→ **Given exercise**: Copy out every line exactly, passing over the pictures.

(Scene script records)
------
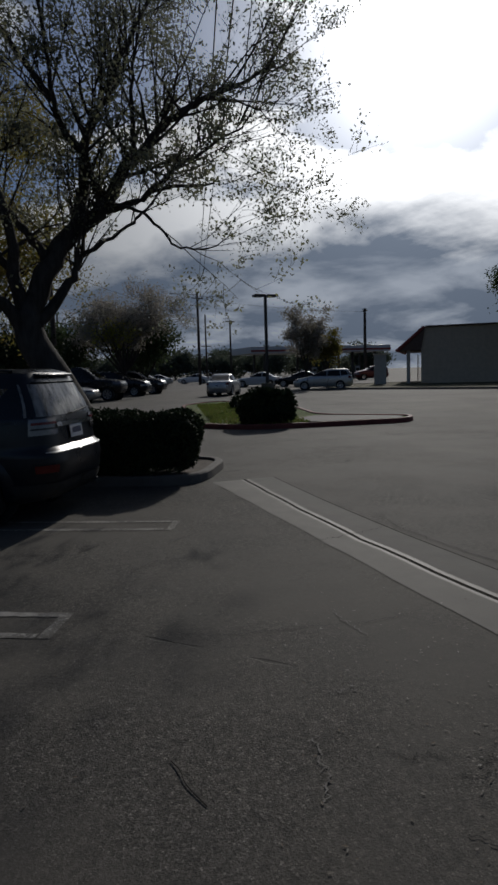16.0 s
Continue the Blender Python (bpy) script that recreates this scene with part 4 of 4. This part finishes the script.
# ---- poles, signs, wires ----
def utility_pole(x, y, h, r, label, arms=(), street_arm=None, mat=POLE_WOOD):
    th = thing("utility_pole", Matrix.Translation((x, y, 0)), label, "pole", "poles")
    bm = bmesh.new()
    cyl(bm, (0, 0, -0.1), (0, 0, h), r, r * 0.7, 14)
    part("pole", bm, mat, th, smooth=True)
    for z, w, ang in arms:
        bm = bmesh.new()
        d = Vector((math.cos(ang), math.sin(ang), 0))
        cyl(bm, -d * w + Vector((0, 0, z)), d * w + Vector((0, 0, z)), 0.06, n=6)
        arm = part("cross_arm", bm, mat, th)
        for k in (-0.9, -0.5, 0.5, 0.9):
            bm = bmesh.new()
            cyl(bm, d * w * k + Vector((0, 0, z + 0.05)), d * w * k + Vector((0, 0, z + 0.25)), 0.05, 0.03, 8)
            part("insulator", bm, WHITE, arm)
    if street_arm:
        z, dx, dy = street_arm
        bm = bmesh.new()
        cyl(bm, (0, 0, z - 0.15), (dx, dy, z), 0.045, n=8)
        part("lamp_arm", bm, GALV, th)
        bm = bmesh.new()
        box(bm, dx - 0.4, dx + 0.1, dy - 0.12, dy + 0.12, z - 0.08, z + 0.06, 0.03)
        part("lamp_head", bm, GALV, th)
    return th


utility_pole(24.1, 80, 11.7, 0.20, "tall wooden utility pole with a street lamp arm", [(10.9, 0.9, 0.3)], (11.5, -3.0, 0.6))
utility_pole(32.0, 90, 9.0, 0.16, "wooden utility pole with a short cross arm", [(8.8, 0.9, 0.3)])
utility_pole(27.6, 88, 9.6, 0.14, "slim utility pole with traffic signals", [(5.2, 0.8, 0.2)])
utility_pole(45.5, 75, 9.3, 0.24, "thick wooden utility pole beside the canopy", [(9.0, 0.5, 0.4)])
utility_pole(-1.85, 28.0, 9.0, 0.16, "dark wooden utility pole behind the trees")
utility_pole(2.75, 36.0, 9.5, 0.15, "dark wooden utility pole beside the parked row", [(6.0, 0.9, 0.2)])
utility_pole(6.0, 70.0, 8.0, 0.13, "thin distant utility pole", [(5.2, 1.2, 0.1), (7.0, 0.9, 0.1)])
utility_pole(-13.0, 84.0, 7.4, 0.10, "thin pale metal pole far behind the trees", mat=GALV)
utility_pole(-7.6, 30.0, 5.5, 0.06, "slim dark metal post on the verge", mat=POLE_METAL)

lot_lamp = thing("lot_lamp", Matrix.Translation((10.9, 27.0, 0.09)), "dark twin-head lot lamp on a concrete pedestal", "street lamp")
bm = bmesh.new()
cyl(bm, (0, 0, 0), (0, 0, 0.9), 0.27, n=20)
part("pedestal", bm, KERB, lot_lamp)
bm = bmesh.new()
box(bm, -0.055, 0.055, -0.055, 0.055, 0.9, 4.62, 0.012)
part("pole", bm, POLE_METAL, lot_lamp)
for s in (1, -1):
    bm = bmesh.new()
    box(bm, s * 0.30 - 0.24, s * 0.30 + 0.24, -0.2, 0.2, 4.60, 4.70, 0.02)
    head = part("lamp_head", bm, POLE_METAL, lot_lamp)
    bm = bmesh.new()
    box(bm, s * 0.30 - 0.17, s * 0.30 + 0.17, -0.14, 0.14, 4.585, 4.599)
    part("lens", bm, LAMP_CLEAR, head)

stop = thing("stop_sign", Matrix.Translation((-13.5, 36.2, 0.09)), "red octagonal stop sign on a steel post", "road sign")
bm = bmesh.new()
box(bm, -0.03, 0.03, -0.03, 0.03, -0.05, 2.55)
part("post", bm, GALV, stop)


def octagon(r, y0, y1):
    bm = bmesh.new()
    front = [bm.verts.new((r * math.cos(math.pi * (k + 0.5) / 4), y0, 2.35 + r * math.sin(math.pi * (k + 0.5) / 4))) for k in range(8)]
    back = [bm.verts.new((v.co.x, y1, v.co.z)) for v in front]
    bm.faces.new(front)
    bm.faces.new(back[::-1])
    for k in range(8):
        bm.faces.new((front[k - 1], front[k], back[k], back[k - 1]))
    bmesh.ops.recalc_face_normals(bm, faces=bm.faces)
    return bm


panel = part("panel", octagon(0.42, -0.06, -0.035), WHITE, stop)
part("red_face", octagon(0.385, -0.068, -0.062), SIGN_RED, panel)
txt = bpy.data.curves.new("lettering", "FONT")
txt.body, txt.size, txt.align_x, txt.align_y, txt.extrude = "STOP", 0.30, "CENTER", "CENTER", 0.002
t_ob = new("lettering", txt)
t_ob.matrix_world = pose(0, -0.074, 2.35, 90, 0, 0)
bpy.context.view_layer.update()
me = bpy.data.meshes.new_from_object(t_ob.evaluated_get(bpy.context.evaluated_depsgraph_get()))
bpy.data.objects.remove(t_ob, do_unlink=True)
me.materials.clear()
me.materials.append(WHITE)
let = new("lettering", me)
let.parent, let.matrix_local = panel, pose(0, -0.074, 2.35, 90, 0, 0)

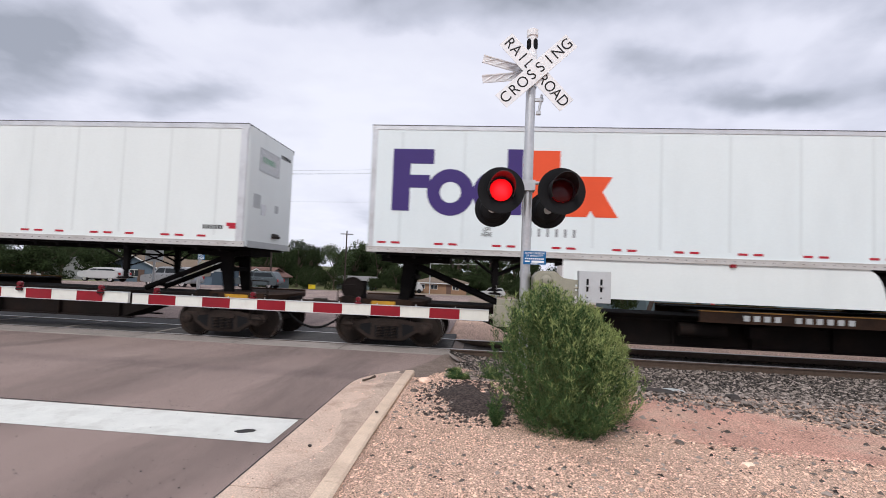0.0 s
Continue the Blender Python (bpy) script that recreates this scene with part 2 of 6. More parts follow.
M["car_yellow"] = material("car_yellow", (0.20, 0.10, 0.03), 0.85, vary=0.35, scale=1.6, dirt=(0.03, 0.02, 0.015), amount=1.0, spec=0.1)
M["reflector_yellow"] = material("yellow_reflector", (0.50, 0.27, 0.03), 0.5, vary=0.15, scale=6, dirt=(0.2, 0.1, 0.03), amount=0.6)
M["bogie"] = material("bogie_iron", (0.030, 0.023, 0.020), 0.9, 0.0, vary=0.4, scale=6, bump=0.3, dirt=(0.065, 0.043, 0.034), amount=0.6, spec=0.10)
M["wheel_steel"] = material("wheel_steel", (0.026, 0.020, 0.017), 0.8, 0.1, vary=0.3, scale=6, dirt=(0.06, 0.038, 0.028), amount=0.5, spec=0.15)
M["tread"] = material("wheel_tread", (0.45, 0.43, 0.41), 0.3, 1.0, vary=0.1)
M["tape_red"] = material("tape_red", (0.42, 0.022, 0.04), 0.4, vary=0.1)
M["tape_white"] = material("tape_white", (0.72, 0.71, 0.68), 0.4, vary=0.06)
M["arm_red"] = material("arm_red", (0.25, 0.010, 0.019), 0.45, vary=0.12, scale=6, dirt=(0.15, 0.02, 0.025), amount=0.4, spec=0.25)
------
→ **Written response**:
16.0 s
Continue the Blender Python (bpy) script that recreates this scene with part 4 of 4. This part finishes the script.
# ---- poles, signs, wires ----
def utility_pole(x, y, h, r, label, arms=(), street_arm=None, mat=POLE_WOOD):
    th = thing("utility_pole", Matrix.Translation((x, y, 0)), label, "pole", "poles")
    bm = bmesh.new()
    cyl(bm, (0, 0, -0.1), (0, 0, h), r, r * 0.7, 14)
    part("pole", bm, mat, th, smooth=True)
    for z, w, ang in arms:
        bm = bmesh.new()
        d = Vector((math.cos(ang), math.sin(ang), 0))
        cyl(bm, -d * w + Vector((0, 0, z)), d * w + Vector((0, 0, z)), 0.06, n=6)
        arm = part("cross_arm", bm, mat, th)
        for k in (-0.9, -0.5, 0.5, 0.9):
            bm = bmesh.new()
            cyl(bm, d * w * k + Vector((0, 0, z + 0.05)), d * w * k + Vector((0, 0, z + 0.25)), 0.05, 0.03, 8)
            part("insulator", bm, WHITE, arm)
    if street_arm:
        z, dx, dy = street_arm
        bm = bmesh.new()
        cyl(bm, (0, 0, z - 0.15), (dx, dy, z), 0.045, n=8)
        part("lamp_arm", bm, GALV, th)
        bm = bmesh.new()
        box(bm, dx - 0.4, dx + 0.1, dy - 0.12, dy + 0.12, z - 0.08, z + 0.06, 0.03)
        part("lamp_head", bm, GALV, th)
    return th


utility_pole(24.1, 80, 11.7, 0.20, "tall wooden utility pole with a street lamp arm", [(10.9, 0.9, 0.3)], (11.5, -3.0, 0.6))
utility_pole(32.0, 90, 9.0, 0.16, "wooden utility pole with a short cross arm", [(8.8, 0.9, 0.3)])
utility_pole(27.6, 88, 9.6, 0.14, "slim utility pole with traffic signals", [(5.2, 0.8, 0.2)])
utility_pole(45.5, 75, 9.3, 0.24, "thick wooden utility pole beside the canopy", [(9.0, 0.5, 0.4)])
utility_pole(-1.85, 28.0, 9.0, 0.16, "dark wooden utility pole behind the trees")
utility_pole(2.75, 36.0, 9.5, 0.15, "dark wooden utility pole beside the parked row", [(6.0, 0.9, 0.2)])
utility_pole(6.0, 70.0, 8.0, 0.13, "thin distant utility pole", [(5.2, 1.2, 0.1), (7.0, 0.9, 0.1)])
utility_pole(-13.0, 84.0, 7.4, 0.10, "thin pale metal pole far behind the trees", mat=GALV)
utility_pole(-7.6, 30.0, 5.5, 0.06, "slim dark metal post on the verge", mat=POLE_METAL)

lot_lamp = thing("lot_lamp", Matrix.Translation((10.9, 27.0, 0.09)), "dark twin-head lot lamp on a concrete pedestal", "street lamp")
bm = bmesh.new()
cyl(bm, (0, 0, 0), (0, 0, 0.9), 0.27, n=20)
part("pedestal", bm, KERB, lot_lamp)
bm = bmesh.new()
box(bm, -0.055, 0.055, -0.055, 0.055, 0.9, 4.62, 0.012)
part("pole", bm, POLE_METAL, lot_lamp)
for s in (1, -1):
    bm = bmesh.new()
    box(bm, s * 0.30 - 0.24, s * 0.30 + 0.24, -0.2, 0.2, 4.60, 4.70, 0.02)
    head = part("lamp_head", bm, POLE_METAL, lot_lamp)
    bm = bmesh.new()
    box(bm, s * 0.30 - 0.17, s * 0.30 + 0.17, -0.14, 0.14, 4.585, 4.599)
    part("lens", bm, LAMP_CLEAR, head)

stop = thing("stop_sign", Matrix.Translation((-13.5, 36.2, 0.09)), "red octagonal stop sign on a steel post", "road sign")
bm = bmesh.new()
box(bm, -0.03, 0.03, -0.03, 0.03, -0.05, 2.55)
part("post", bm, GALV, stop)


def octagon(r, y0, y1):
    bm = bmesh.new()
    front = [bm.verts.new((r * math.cos(math.pi * (k + 0.5) / 4), y0, 2.35 + r * math.sin(math.pi * (k + 0.5) / 4))) for k in range(8)]
    back = [bm.verts.new((v.co.x, y1, v.co.z)) for v in front]
    bm.faces.new(front)
    bm.faces.new(back[::-1])
    for k in range(8):
        bm.faces.new((front[k - 1], front[k], back[k], back[k - 1]))
    bmesh.ops.recalc_face_normals(bm, faces=bm.faces)
    return bm


panel = part("panel", octagon(0.42, -0.06, -0.035), WHITE, stop)
part("red_face", octagon(0.385, -0.068, -0.062), SIGN_RED, panel)
txt = bpy.data.curves.new("lettering", "FONT")
txt.body, txt.size, txt.align_x, txt.align_y, txt.extrude = "STOP", 0.30, "CENTER", "CENTER", 0.002
t_ob = new("lettering", txt)
t_ob.matrix_world = pose(0, -0.074, 2.35, 90, 0, 0)
bpy.context.view_layer.update()
me = bpy.data.meshes.new_from_object(t_ob.evaluated_get(bpy.context.evaluated_depsgraph_get()))
bpy.data.objects.remove(t_ob, do_unlink=True)
me.materials.clear()
me.materials.append(WHITE)
let = new("lettering", me)
let.parent, let.matrix_local = panel, pose(0, -0.074, 2.35, 90, 0, 0)

0.0 s
Continue the Blender Python (bpy) script that recreates this scene with part 2 of 6. More parts follow.
M["car_yellow"] = material("car_yellow", (0.20, 0.10, 0.03), 0.85, vary=0.35, scale=1.6, dirt=(0.03, 0.02, 0.015), amount=1.0, spec=0.1)
M["reflector_yellow"] = material("yellow_reflector", (0.50, 0.27, 0.03), 0.5, vary=0.15, scale=6, dirt=(0.2, 0.1, 0.03), amount=0.6)
M["bogie"] = material("bogie_iron", (0.030, 0.023, 0.020), 0.9, 0.0, vary=0.4, scale=6, bump=0.3, dirt=(0.065, 0.043, 0.034), amount=0.6, spec=0.10)
M["wheel_steel"] = material("wheel_steel", (0.026, 0.020, 0.017), 0.8, 0.1, vary=0.3, scale=6, dirt=(0.06, 0.038, 0.028), amount=0.5, spec=0.15)
M["tread"] = material("wheel_tread", (0.45, 0.43, 0.41), 0.3, 1.0, vary=0.1)
M["tape_red"] = material("tape_red", (0.42, 0.022, 0.04), 0.4, vary=0.1)
M["tape_white"] = material("tape_white", (0.72, 0.71, 0.68), 0.4, vary=0.06)
M["arm_red"] = material("arm_red", (0.25, 0.010, 0.019), 0.45, vary=0.12, scale=6, dirt=(0.15, 0.02, 0.025), amount=0.4, spec=0.25)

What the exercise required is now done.